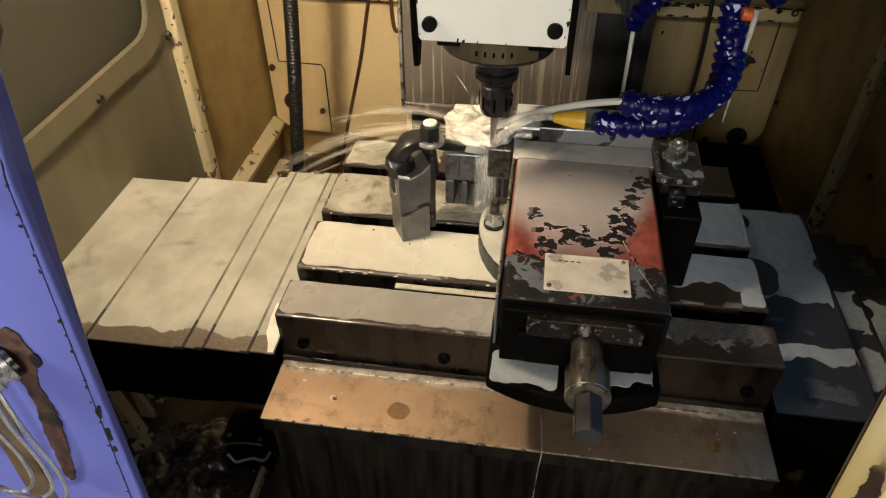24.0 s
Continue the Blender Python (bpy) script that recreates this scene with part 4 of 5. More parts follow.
========
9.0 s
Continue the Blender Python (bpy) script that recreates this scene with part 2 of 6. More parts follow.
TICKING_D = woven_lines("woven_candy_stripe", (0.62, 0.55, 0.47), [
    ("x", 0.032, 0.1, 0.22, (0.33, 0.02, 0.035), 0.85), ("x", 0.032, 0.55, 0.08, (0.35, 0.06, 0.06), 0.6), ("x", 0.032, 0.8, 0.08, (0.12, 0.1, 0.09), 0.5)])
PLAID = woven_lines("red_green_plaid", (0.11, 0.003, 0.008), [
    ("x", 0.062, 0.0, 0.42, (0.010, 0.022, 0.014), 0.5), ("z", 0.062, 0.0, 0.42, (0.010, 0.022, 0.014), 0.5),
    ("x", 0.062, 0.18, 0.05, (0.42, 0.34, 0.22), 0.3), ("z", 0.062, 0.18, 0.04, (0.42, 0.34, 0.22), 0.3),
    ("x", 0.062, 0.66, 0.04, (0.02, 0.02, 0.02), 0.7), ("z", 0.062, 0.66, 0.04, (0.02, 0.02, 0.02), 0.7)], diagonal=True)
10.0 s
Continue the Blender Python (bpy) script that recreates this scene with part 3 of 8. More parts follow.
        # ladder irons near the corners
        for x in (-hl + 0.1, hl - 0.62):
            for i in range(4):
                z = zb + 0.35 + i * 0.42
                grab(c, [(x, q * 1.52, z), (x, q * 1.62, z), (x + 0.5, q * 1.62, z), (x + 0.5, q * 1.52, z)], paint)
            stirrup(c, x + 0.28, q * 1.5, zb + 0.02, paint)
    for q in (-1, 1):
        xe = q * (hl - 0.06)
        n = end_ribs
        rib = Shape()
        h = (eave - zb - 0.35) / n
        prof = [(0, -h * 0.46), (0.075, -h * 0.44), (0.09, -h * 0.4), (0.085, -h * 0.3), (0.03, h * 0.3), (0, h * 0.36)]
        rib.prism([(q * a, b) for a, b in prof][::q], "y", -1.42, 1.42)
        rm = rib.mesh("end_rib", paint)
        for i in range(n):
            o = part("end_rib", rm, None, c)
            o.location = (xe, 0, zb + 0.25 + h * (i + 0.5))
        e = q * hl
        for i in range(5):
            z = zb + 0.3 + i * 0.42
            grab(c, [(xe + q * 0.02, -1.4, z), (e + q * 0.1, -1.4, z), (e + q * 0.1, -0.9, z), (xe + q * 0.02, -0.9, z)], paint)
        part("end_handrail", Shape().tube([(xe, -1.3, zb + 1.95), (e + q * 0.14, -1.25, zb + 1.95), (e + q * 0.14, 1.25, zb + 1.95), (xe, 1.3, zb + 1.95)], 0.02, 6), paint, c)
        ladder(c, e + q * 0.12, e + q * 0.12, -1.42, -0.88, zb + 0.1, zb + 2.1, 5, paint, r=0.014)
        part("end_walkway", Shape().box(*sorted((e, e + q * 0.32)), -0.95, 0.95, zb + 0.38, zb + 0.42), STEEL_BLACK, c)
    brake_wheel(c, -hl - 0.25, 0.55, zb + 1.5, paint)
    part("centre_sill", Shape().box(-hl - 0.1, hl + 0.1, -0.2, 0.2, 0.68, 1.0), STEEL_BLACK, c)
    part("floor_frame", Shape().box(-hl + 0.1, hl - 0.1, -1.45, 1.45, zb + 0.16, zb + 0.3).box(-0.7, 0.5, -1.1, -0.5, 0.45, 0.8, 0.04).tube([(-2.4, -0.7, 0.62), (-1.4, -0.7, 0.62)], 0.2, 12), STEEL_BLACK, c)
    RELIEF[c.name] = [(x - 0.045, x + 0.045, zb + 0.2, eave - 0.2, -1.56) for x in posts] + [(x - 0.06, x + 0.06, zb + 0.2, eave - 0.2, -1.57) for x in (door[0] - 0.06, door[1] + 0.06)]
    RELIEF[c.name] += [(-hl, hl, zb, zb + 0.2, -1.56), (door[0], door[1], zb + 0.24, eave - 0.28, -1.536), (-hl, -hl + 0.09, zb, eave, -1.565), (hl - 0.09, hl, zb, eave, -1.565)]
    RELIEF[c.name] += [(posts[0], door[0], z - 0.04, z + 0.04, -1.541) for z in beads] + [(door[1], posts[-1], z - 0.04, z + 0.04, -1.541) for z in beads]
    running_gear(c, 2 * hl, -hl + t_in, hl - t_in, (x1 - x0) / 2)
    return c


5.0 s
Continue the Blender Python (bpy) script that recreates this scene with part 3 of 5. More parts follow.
========
### Task instructions
Where a line of the entries contains the word "this", copy that line.

### Full solution
Continue the Blender Python (bpy) script that recreates this scene with part 4 of 5. More parts follow.
Continue the Blender Python (bpy) script that recreates this scene with part 2 of 6. More parts follow.
Continue the Blender Python (bpy) script that recreates this scene with part 3 of 8. More parts follow.
Continue the Blender Python (bpy) script that recreates this scene with part 3 of 5. More parts follow.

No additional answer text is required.